The converse is not guaranteed.

Do not write tests that assume different strings always have different hashes.

Unicode Tests

Include equivalent Unicode representations.

Example:

é

and:

e + combining acute accent

If the algorithm is normalization-aware, they should compare equal after normalization.

Also test:

emoji
accented text
non-Latin scripts
mixed normalization forms

The goal is not to test Unicode itself. The goal is to verify that your algorithm applies one consistent text representation.

Performance Tests

Correctness tests do not reveal scaling failures.

Include large cases:

Text:    a repeated 1,000,000 times
Pattern: a repeated 999 times + b

This exposes naive worst-case behavior.

Benchmark:

  • Random text
  • Highly repetitive text
  • Real documents
  • Long patterns
  • Many short patterns
  • Unicode-heavy input

Measure both runtime and memory.

Regression Tests

Every discovered bug should become a test.

If a failure occurs for:

Text:    abababa
Pattern: aba

add it permanently.

Regression tests prevent bug fixes from being undone during refactoring.

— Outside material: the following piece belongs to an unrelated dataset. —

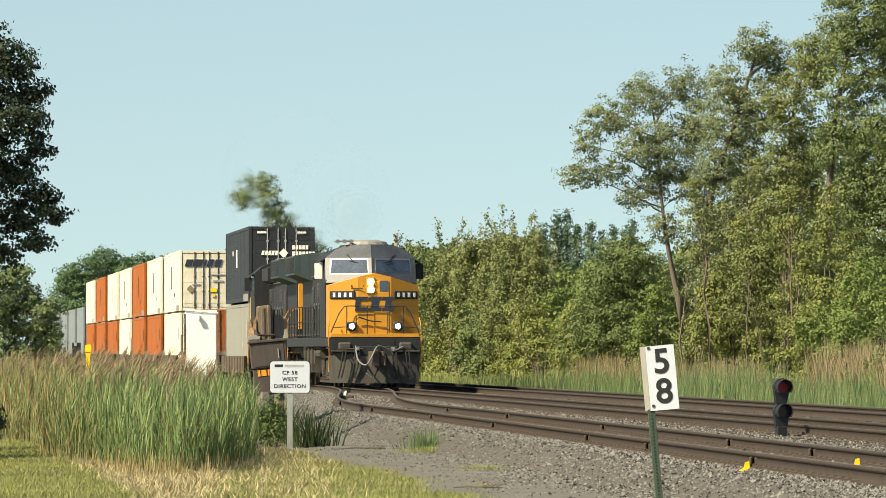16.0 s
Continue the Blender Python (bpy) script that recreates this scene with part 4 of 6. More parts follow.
    for sg in (-1, 1):
        bm = BM()
        box(bm, (sg * 0.72 - 0.14, -0.2, 1.78), (sg * 0.72 + 0.14, 0.16, 2.06), 0.05)
        h = part("ditch_light_box", bm, M_LOGO, nose)
        bm = BM()
        tube(bm, [(sg * 0.72, 0.15, 1.92), (sg * 0.72, 0.19, 1.92)], 0.085, 16)
        part("ditch_light", bm, M_LAMP2, h, "bright ditch light")
        bm = BM()
        tube(bm, [(sg * 1.38, 0.14, 1.72), (sg * 1.12, 0.14, 2.32), (sg * 0.96, 0.14, 2.53), (sg * 0.88, 0.14, 2.55)], 0.02, 6)
        tube(bm, [(sg * 0.88, 0.14, 1.66), (sg * 0.88, 0.14, 2.55)], 0.018, 6)
        tube(bm, [(sg * 1.3, 0.14, 1.88), (sg * 0.88, 0.14, 1.9)], 0.014, 6)
        part("corner_rail", bm, M_LOGO, nose, "dark slanted corner handrail")
        bm = BM()
        tube(bm, [(sg * 1.44, 0.12, 0.5), (sg * 1.45, 0.14, 1.5), (sg * 1.44, 0.12, 1.95), (sg * 1.40, 0.0, 2.2)], 0.02, 6)
        part("stair_rail", bm, M_LOCO_Y, top, "yellow corner handrail")
        bm = BM()
        for k in range(4):
            box(bm, (sg * 1.42 - 0.22 * sg, -1.05, 0.38 + 0.28 * k), (sg * 1.45, -0.3, 0.42 + 0.28 * k), 0.008)
        part("step", bm, M_DIRT, top)
    bm = BM()
    tube(bm, [(-0.88, 0.14, 2.55), (0.88, 0.14, 2.55)], 0.017, 6)
    for x in (0.24, -0.4):
        tube(bm, [(x, 0.14, 1.66), (x, 0.14, 2.55)], 0.017, 6)
    part("front_rail", bm, M_LOGO, nose, "dark front handrail")
    bm = BM()
    tube(bm, [(0.6, 0.1, 2.1), (0.5, 0.14, 2.2), (0.25, 0.12, 2.12), (0.1, 0.12, 2.08), (-0.2, 0.14, 2.06)], 0.022, 6)
    part("nose_cable", bm, M_BLACK, nose)
    bm = BM()
    tube(bm, [(0.36, 0.05, 3.2), (0.36, 0.08, 3.1), (0.72, -0.02, 3.1), (0.72, -0.05, 3.2)], 0.018, 6)
    part("nose_grab", bm, M_LOGO, nose)
    bm = BM()
    box(bm, (-1.38, 0.05, 1.58), (1.38, 0.16, 1.69), 0.01)
    part("anticlimber", bm, M_LOCO_Y, nose)
    # cab
    bm = BM()
    sec = [(-1.42, 1.58), (1.42, 1.58), (1.45, 3.3), (1.42, 4.08), (1.12, 4.34), (0.7, 4.5), (-0.7, 4.5), (-1.12, 4.34), (-1.42, 4.08), (-1.45, 3.3)]
    rear = [bm.verts.new((x, -4.1, z)) for x, z in sec]
    fore = [bm.verts.new((x, -1.05 - 0.35 * max(0, z - 3.3) - 0.45 * max(0, z - 4.08) - 0.60 * min(1, abs(x) / 1.4), z)) for x, z in sec]
    mid_lo = bm.verts.new((0, -1.0, 1.58))
    mid_hi = bm.verts.new((0, -1.659, 4.5))
    n = len(sec)
    for i in range(n):
        if i in (0, 5):
            continue
        bm.faces.new((fore[i], fore[(i + 1) % n], rear[(i + 1) % n], rear[i]))
    bm.faces.new((fore[0], mid_lo, fore[1], rear[1], rear[0]))
    bm.faces.new((fore[5], mid_hi, fore[6], rear[6], rear[5]))
    bm.faces.new([mid_lo, fore[1], fore[2], fore[3], fore[4], fore[5], mid_hi])
    bm.faces.new([mid_hi, fore[6], fore[7], fore[8], fore[9], fore[0], mid_lo])
    bm.faces.new(rear)
    cab = part("cab", bm, M_LOCO_B, top, "dark wide cab")
    bm = BM()
    for sg in (-1, 1):
        edge = [(0.0, 3.3), (1.44, 3.3), (1.41, 4.08), (1.1, 4.34), (0.68, 4.49), (0.0, 4.49)]
        vs = []
        for d in (0.008, -0.03):
            vs.append([bm.verts.new((sg * x, -1.05 - 0.35 * max(0, z - 3.3) - 0.45 * max(0, z - 4.08) - 0.60 * x / 1.4 + d, z)) for x, z in edge])
        lower = (0, 1, 2)
        for f in vs:
            mid = bm.verts.new((0, f[2].co.y + 0.60 * 1.41 / 1.4, 4.08))
            bm.faces.new((f[0], f[1], f[2], mid))
            bm.faces.new((mid, f[2], f[3], f[4], f[5]))
    part("cab_front", bm, M_LOCO_G, cab, "glossy blue cab front round the windscreens, sun glare in its colour")
    for sg in (-1, 1):
        def wx(x, z, d):
            return (sg * x, -1.05 - 0.35 * max(0, z - 3.3) - 0.45 * max(0, z - 4.08) - 0.60 * x / 1.4 + d, z)
        for nm, mat, lo_z, hi_z, x0, x1, d in (("window_frame", M_FRAME, 3.555, 4.06, 0.085, 1.30, 0.012), ("windscreen", M_GLASS, 3.6, 4.02, 0.13, 1.25, 0.03)):
            bm = BM()
            cs = [(x0, lo_z), (x1, lo_z), (x1 - 0.04, hi_z), (x0 + 0.02, hi_z)]
            f = [bm.verts.new(wx(x, z, d)) for x, z in cs]
            b = [bm.verts.new(wx(x, z, d - 0.05)) for x, z in cs]
            bm.faces.new(f)
            bm.faces.new(b[::-1])
            for i in range(4):
                bm.faces.new((f[i], f[(i + 1) % 4], b[(i + 1) % 4], b[i]))
            part(nm, bm, mat, cab)
        bm = BM()
        tube(bm, [wx(0.75, 4.2, 0.05), wx(0.55, 3.95, 0.06)], 0.014, 5)
        tube(bm, [wx(0.42, 3.93, 0.06), wx(0.68, 3.99, 0.06)], 0.012, 5)
        part("wiper", bm, M_BLACK, cab)
        for y0, y1 in ((-3.05, -2.35), (-3.85, -3.2)):
            bm = BM()
            box(bm, (sg * 1.43, y0, 3.45), (sg * 1.465, y1, 4.0), 0.01)
            part("side_window", bm, M_GLASS, cab)
        bm = BM()
        box(bm, (sg * 1.47, -2.3, 3.42), (sg * 1.72, -2.26, 3.92), 0.01)
        part("wind_deflector", bm, M_WHITE if sg > 0 else M_LOCO_B, cab, "upright mirror plate beside the cab")
        bm = BM()
        slab(bm, [(sg * 1.42, 4.06), (sg * 1.6, 3.98), (sg * 1.6, 3.94), (sg * 1.42, 4.02)], "y", -3.9, -1.9)
        part("sunshade", bm, M_LOCO_B, cab)
    bm = BM()
    tube(bm, [(0.05, -2.6, 4.45), (0.05, -2.6, 4.6), (0.05, -2.6, 4.66)], [0.72, 0.62, 0.35], 16)
    part("roof_unit", bm, M_C_GREY, cab, "pale roof air unit")
    bm = BM()
    for k in (-0.1, 0.1, 0.3):
        tube(bm, [(0.7 + k, -2.2, 4.6), (0.7 + k, -1.75 - abs(k), 4.6)], [0.03, 0.07], 8)
    tube(bm, [(0.5, -2.2, 4.48), (0.5, -2.2, 4.62), (1.1, -2.2, 4.6)], 0.03, 6)
    part("horn", bm, M_STEEL, cab)
    # long hood
    bm = BM()
    slab(bm, [(-0.9, 1.58), (0.9, 1.58), (0.9, 4.18), (0.68, 4.38), (-0.68, 4.38), (-0.9, 4.18)], "y", -20.2, -4.1)
    hood = part("long_hood", bm, M_LOCO_B, top, "dark blue engine hood")
    for sg in (-1, 1):
        for k in range(11):
            bm = BM()
            box(bm, (sg * 0.895, -5.3 - 0.95 * k, 1.7), (sg * 0.925, -4.45 - 0.95 * k, 3.5), 0.01)
            dr = part("hood_door", bm, M_LOCO_B, hood)
            bm = BM()
            box(bm, (sg * 0.925, -5.2 - 0.95 * k, 2.55), (sg * 0.945, -5.15 - 0.95 * k, 2.75))
            part("latch", bm, M_STEEL, dr)
        for y0, y1, z0, z1 in ((-6.6, -5.5, 2.95, 3.42), (-9.4, -8.4, 2.0, 2.6), (-12.3, -11.3, 2.9, 3.4), (-14.9, -13.9, 1.9, 3.3)):
            grille = part("vent", box(BM(), (sg * 0.92, y0, z0), (sg * 0.95, y1, z1), 0.01), M_PLOW, hood, "dusty louvred vent")
            bm = BM()
            n = int((z1 - z0) / 0.11)
            for k in range(n):
                box(bm, (sg * 0.95, y0 + 0.06, z0 + 0.05 + 0.11 * k), (sg * 0.965, y1 - 0.06, z0 + 0.10 + 0.11 * k))
            tagged(part("louvre", bm, M_BLACK, grille), kind="stuff")
        part("conduit", tube(BM(), [(sg * 0.95, -4.3, 3.62), (sg * 0.95, -15.0, 3.62)], 0.03, 6), M_PLOW, hood)
        part("conduit", tube(BM(), [(sg * 1.3, -4.3, 1.66), (sg * 1.3, -19.6, 1.66)], 0.04, 6), M_DIRT, hood)
        part("equipment_box", slab(BM(), [(sg * 0.92, 3.66), (sg * 1.2, 3.74), (sg * 1.2, 4.2), (sg * 0.92, 4.3)], "y", -8.2, -4.6), M_LOCO_B, hood, "blower box under the roof edge")
        part("equipment_box", box(BM(), (sg * 0.95, -4.95, 1.6), (sg * 1.3, -4.2, 2.35), 0.03), M_PLOW, hood, "dusty equipment box on the walkway")
        for k in range(3):
            part("tank_bracket", box(BM(), (sg * 1.28, -9.0 - 1.7 * k, 0.5), (sg * 1.36, -8.8 - 1.7 * k, 1.25), 0.01), M_DIRT, top)
        part("air_reservoir", tube(BM(), [(sg * 1.18, -7.9, 1.06), (sg * 1.18, -5.6, 1.06)], 0.16, 10), M_DIRT, top)
        bm = BM()
        slab(bm, [(sg * 0.9, 3.5), (sg * 1.52, 3.72), (sg * 1.52, 4.36), (sg * 0.7, 4.47), (sg * 0.7, 4.3)], "y", -20.0, -15.2)
        rad = part("radiator", bm, M_TEAL, hood, "grey-green flared radiator wing")
        bm = BM()
        for k in range(9):
            box(bm, (sg * 1.515, -19.8 + 0.5 * k, 3.78), (sg * 1.535, -19.45 + 0.5 * k, 4.3))
        part("grille", bm, M_LOCO_B, rad)
        bm = BM()
        for k in range(12):
            y = -4.6 - 1.38 * k
            tube(bm, [(sg * 1.40, y, 1.58), (sg * 1.40, y, 2.6)], 0.02, 5)
        tube(bm, [(sg * 1.40, -4.6, 2.6), (sg * 1.40, -19.8, 2.6)], 0.02, 5)
        tube(bm, [(sg * 1.40, -4.6, 2.1), (sg * 1.40, -19.8, 2.1)], 0.016, 5)
        part("walkway_rail", bm, M_LOCO_B, top)
        bm = BM()
        for k in range(6):
            tube(bm, [(sg * 1.34, -20.2 + 0.0 * k, 0.5 + 0.3 * k), (sg * 1.0, -20.2, 0.5 + 0.3 * k)], 0.012, 5)
        tube(bm, [(sg * 1.4, -20.5, 0.5), (sg * 1.4, -20.5, 2.2), (sg * 1.2, -20.55, 2.6), (sg * 0.9, -20.6, 2.6)], 0.018, 6)
        part("rear_rail", bm, M_LOCO_Y, top, "yellow end handrail")
    for x in (0.42, -0.86):
        part("end_panel", box(BM(), (x, -20.24, 1.9), (x + 0.44, -20.19, 3.5), 0.02), M_LOCO_Y, hood, "yellow end panel")
    bm = BM()
    box(bm, (-0.35, -10.6, 4.36), (0.35, -9.2, 4.62), 0.04)
    part("exhaust_stack", bm, M_DIRT, hood)
    bm = BM()
    tube(bm, [(0, -17.6, 4.42), (0, -17.6, 4.5)], 0.6, 16)
    part("fan", bm, M_DIRT, hood)
    for y in (-4.0, -17.0):
        truck(top, y, (-2.0, 0.0, 2.0), 0.53)
        for a in (-2.0, 0.0, 2.0):
            wheelset(top, y + a, 0.53, turned)
    return top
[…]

This is especially important for suffix structures and automata, where small changes can break subtle invariants.

Common Pitfalls

Do not test only happy paths.

Do not omit overlapping matches.

Do not forget empty inputs.

Do not assume hash uniqueness.

Do not skip Unicode cases if the algorithm handles user-visible text.

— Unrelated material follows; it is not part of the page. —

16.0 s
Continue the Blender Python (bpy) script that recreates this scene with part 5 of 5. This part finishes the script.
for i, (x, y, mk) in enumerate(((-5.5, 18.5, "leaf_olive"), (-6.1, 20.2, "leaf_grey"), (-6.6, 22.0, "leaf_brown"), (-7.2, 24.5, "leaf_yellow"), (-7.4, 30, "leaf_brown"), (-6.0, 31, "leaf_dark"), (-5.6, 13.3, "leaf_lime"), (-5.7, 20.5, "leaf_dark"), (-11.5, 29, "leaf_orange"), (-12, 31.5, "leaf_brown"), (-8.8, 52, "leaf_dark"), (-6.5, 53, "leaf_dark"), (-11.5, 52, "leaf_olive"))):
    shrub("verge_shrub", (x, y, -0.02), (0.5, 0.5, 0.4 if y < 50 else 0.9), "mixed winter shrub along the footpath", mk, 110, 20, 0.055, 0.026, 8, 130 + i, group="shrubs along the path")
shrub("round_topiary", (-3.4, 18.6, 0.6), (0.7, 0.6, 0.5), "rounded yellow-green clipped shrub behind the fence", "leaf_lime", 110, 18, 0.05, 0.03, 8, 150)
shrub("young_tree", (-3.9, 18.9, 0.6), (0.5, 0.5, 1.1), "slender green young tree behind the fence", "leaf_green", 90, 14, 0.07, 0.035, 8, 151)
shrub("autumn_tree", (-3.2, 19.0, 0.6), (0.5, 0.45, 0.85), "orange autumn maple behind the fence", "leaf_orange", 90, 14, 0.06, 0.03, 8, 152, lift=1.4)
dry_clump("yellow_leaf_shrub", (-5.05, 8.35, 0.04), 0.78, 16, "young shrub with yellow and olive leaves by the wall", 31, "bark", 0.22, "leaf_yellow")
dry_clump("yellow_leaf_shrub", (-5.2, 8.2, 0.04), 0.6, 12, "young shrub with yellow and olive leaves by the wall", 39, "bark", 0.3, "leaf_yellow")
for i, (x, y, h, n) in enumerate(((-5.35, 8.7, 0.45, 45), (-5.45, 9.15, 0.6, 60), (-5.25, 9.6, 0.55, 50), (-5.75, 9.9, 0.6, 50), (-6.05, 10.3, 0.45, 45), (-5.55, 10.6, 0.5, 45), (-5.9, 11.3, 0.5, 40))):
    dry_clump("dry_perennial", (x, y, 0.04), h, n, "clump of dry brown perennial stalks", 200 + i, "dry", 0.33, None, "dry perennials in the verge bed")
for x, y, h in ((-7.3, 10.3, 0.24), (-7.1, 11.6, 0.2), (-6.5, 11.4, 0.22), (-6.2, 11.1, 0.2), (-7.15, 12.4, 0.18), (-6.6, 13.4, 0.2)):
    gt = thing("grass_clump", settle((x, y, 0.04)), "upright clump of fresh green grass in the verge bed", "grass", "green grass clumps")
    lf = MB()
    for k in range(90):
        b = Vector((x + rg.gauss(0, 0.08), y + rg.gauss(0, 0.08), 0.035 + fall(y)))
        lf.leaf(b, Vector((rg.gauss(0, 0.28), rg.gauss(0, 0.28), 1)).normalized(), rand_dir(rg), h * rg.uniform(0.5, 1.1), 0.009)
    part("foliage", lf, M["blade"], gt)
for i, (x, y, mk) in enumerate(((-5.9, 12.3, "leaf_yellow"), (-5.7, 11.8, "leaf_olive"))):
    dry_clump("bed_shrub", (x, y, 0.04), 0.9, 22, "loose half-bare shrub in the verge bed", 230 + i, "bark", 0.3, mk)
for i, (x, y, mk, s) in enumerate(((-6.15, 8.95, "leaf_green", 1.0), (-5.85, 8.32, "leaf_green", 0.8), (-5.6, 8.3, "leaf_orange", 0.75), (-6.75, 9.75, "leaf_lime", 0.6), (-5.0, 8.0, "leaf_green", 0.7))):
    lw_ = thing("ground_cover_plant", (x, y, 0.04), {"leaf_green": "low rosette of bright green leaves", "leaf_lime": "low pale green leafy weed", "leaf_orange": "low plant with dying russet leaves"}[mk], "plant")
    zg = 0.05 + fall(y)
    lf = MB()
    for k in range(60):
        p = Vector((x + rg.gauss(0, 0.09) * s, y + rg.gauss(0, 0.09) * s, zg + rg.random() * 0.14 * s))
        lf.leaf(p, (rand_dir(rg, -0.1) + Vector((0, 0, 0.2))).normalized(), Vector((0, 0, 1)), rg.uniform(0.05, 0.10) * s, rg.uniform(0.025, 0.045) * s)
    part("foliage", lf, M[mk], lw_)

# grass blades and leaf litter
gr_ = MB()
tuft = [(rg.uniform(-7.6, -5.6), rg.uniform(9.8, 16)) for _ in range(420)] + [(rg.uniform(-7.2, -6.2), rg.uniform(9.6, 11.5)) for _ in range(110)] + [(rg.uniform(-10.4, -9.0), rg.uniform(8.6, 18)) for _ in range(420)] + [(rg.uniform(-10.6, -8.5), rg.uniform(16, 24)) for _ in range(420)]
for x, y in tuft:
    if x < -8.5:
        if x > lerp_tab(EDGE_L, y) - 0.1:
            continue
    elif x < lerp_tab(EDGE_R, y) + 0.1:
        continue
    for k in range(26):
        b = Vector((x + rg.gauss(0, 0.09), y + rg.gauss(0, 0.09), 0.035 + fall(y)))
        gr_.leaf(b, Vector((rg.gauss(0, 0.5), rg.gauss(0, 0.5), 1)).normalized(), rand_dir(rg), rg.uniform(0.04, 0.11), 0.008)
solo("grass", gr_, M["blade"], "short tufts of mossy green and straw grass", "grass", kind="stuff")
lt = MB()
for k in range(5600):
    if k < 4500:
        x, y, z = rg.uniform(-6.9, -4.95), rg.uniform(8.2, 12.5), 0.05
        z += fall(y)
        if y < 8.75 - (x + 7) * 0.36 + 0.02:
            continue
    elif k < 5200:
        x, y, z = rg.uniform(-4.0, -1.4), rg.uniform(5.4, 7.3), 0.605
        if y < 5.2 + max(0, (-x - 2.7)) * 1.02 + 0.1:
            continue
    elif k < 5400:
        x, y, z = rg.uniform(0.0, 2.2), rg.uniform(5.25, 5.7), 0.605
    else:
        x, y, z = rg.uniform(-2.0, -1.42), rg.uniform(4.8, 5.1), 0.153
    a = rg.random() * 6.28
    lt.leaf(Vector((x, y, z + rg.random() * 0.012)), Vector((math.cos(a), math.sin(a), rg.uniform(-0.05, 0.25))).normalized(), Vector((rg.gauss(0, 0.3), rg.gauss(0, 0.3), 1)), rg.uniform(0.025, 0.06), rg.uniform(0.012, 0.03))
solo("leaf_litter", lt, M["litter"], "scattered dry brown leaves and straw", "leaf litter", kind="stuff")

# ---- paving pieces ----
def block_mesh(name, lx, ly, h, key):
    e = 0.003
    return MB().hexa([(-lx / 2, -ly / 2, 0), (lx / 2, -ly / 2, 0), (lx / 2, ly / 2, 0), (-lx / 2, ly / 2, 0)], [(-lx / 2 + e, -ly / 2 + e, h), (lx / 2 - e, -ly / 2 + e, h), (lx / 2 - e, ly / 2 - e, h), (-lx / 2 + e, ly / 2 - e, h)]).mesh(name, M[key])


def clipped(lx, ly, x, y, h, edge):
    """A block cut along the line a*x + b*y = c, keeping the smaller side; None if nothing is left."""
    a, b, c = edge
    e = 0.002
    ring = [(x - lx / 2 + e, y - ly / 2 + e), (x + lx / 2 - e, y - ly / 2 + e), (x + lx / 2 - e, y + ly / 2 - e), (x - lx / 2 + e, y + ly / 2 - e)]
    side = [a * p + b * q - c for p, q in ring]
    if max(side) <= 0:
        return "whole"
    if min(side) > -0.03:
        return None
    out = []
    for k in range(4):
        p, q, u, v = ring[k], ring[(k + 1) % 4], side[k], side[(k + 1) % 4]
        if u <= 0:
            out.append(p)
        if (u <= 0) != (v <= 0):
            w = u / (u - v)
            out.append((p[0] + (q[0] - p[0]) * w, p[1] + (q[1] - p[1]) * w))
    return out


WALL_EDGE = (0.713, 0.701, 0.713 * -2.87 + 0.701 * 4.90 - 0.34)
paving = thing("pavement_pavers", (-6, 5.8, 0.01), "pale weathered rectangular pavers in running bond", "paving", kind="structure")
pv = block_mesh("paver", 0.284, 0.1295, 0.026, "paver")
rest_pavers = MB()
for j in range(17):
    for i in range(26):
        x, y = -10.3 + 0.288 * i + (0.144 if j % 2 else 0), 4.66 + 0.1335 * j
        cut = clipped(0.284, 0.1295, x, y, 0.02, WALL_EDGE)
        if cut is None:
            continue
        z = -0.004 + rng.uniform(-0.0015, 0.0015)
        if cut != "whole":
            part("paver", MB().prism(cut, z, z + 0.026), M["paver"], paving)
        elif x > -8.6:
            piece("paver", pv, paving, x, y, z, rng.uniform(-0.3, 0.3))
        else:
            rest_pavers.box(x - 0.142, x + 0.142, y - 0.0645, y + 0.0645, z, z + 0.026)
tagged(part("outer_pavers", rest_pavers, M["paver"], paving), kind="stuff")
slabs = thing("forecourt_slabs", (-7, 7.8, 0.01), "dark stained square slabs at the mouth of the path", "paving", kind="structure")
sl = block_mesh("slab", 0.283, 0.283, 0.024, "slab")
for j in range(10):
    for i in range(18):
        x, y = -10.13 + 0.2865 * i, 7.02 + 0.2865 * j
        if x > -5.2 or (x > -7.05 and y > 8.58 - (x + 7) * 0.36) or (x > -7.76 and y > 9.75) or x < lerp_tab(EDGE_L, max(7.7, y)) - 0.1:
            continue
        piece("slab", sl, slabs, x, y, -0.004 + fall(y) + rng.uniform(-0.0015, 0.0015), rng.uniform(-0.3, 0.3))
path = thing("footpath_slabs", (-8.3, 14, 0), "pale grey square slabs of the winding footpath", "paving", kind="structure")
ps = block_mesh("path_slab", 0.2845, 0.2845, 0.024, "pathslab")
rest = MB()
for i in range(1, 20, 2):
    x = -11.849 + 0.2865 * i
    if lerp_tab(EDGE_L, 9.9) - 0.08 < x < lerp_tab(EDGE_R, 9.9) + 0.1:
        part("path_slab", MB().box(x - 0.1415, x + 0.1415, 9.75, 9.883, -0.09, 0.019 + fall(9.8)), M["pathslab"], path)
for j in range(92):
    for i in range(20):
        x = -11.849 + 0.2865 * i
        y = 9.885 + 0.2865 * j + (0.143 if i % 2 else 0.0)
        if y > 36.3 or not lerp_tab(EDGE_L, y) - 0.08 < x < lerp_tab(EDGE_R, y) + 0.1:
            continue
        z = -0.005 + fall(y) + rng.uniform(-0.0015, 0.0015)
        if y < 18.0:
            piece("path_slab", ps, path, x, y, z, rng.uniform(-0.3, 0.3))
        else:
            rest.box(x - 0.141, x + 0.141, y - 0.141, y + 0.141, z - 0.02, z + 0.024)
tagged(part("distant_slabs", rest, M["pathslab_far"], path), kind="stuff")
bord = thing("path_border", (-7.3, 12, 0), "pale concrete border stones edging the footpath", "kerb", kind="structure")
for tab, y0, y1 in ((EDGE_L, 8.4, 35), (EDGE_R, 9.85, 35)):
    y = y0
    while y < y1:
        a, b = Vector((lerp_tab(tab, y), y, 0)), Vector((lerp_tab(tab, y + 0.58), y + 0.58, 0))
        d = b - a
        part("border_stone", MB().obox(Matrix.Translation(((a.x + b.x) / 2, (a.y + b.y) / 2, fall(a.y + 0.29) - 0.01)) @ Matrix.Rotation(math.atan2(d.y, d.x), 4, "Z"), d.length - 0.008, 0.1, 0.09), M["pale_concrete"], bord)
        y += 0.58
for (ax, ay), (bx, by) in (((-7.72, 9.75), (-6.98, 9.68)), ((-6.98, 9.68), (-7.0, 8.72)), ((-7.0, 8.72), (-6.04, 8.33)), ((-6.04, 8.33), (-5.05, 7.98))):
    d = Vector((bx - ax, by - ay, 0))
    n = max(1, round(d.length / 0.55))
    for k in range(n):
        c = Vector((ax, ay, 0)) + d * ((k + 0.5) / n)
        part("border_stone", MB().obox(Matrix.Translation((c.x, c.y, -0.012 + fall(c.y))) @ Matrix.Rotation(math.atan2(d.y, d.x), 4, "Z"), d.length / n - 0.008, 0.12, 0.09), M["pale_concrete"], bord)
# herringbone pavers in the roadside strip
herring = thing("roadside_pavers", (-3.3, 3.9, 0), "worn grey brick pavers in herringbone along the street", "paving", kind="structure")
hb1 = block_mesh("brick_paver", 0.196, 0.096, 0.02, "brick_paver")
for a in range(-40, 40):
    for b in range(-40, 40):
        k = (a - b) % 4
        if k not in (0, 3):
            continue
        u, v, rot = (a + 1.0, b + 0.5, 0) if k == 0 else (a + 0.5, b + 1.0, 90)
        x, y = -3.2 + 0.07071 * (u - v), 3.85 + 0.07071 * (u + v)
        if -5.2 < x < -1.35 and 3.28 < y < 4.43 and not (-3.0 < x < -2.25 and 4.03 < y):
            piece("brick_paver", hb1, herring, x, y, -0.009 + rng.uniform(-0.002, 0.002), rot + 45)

Do not benchmark only random strings. Repetitive strings are often more revealing.

Do not trust an optimized algorithm without cross-checking it against a simple reference.

Takeaway

Testing string algorithms requires more than a few example inputs. Strong tests combine simple expected cases, adversarial repetitive inputs, randomized cross-checking, property-based invariants, Unicode cases, and performance measurements. The most reliable pattern is to keep a slow, clear reference implementation and use it to validate optimized algorithms over many small inputs. This approach catches the subtle boundary errors that string algorithms are especially prone to.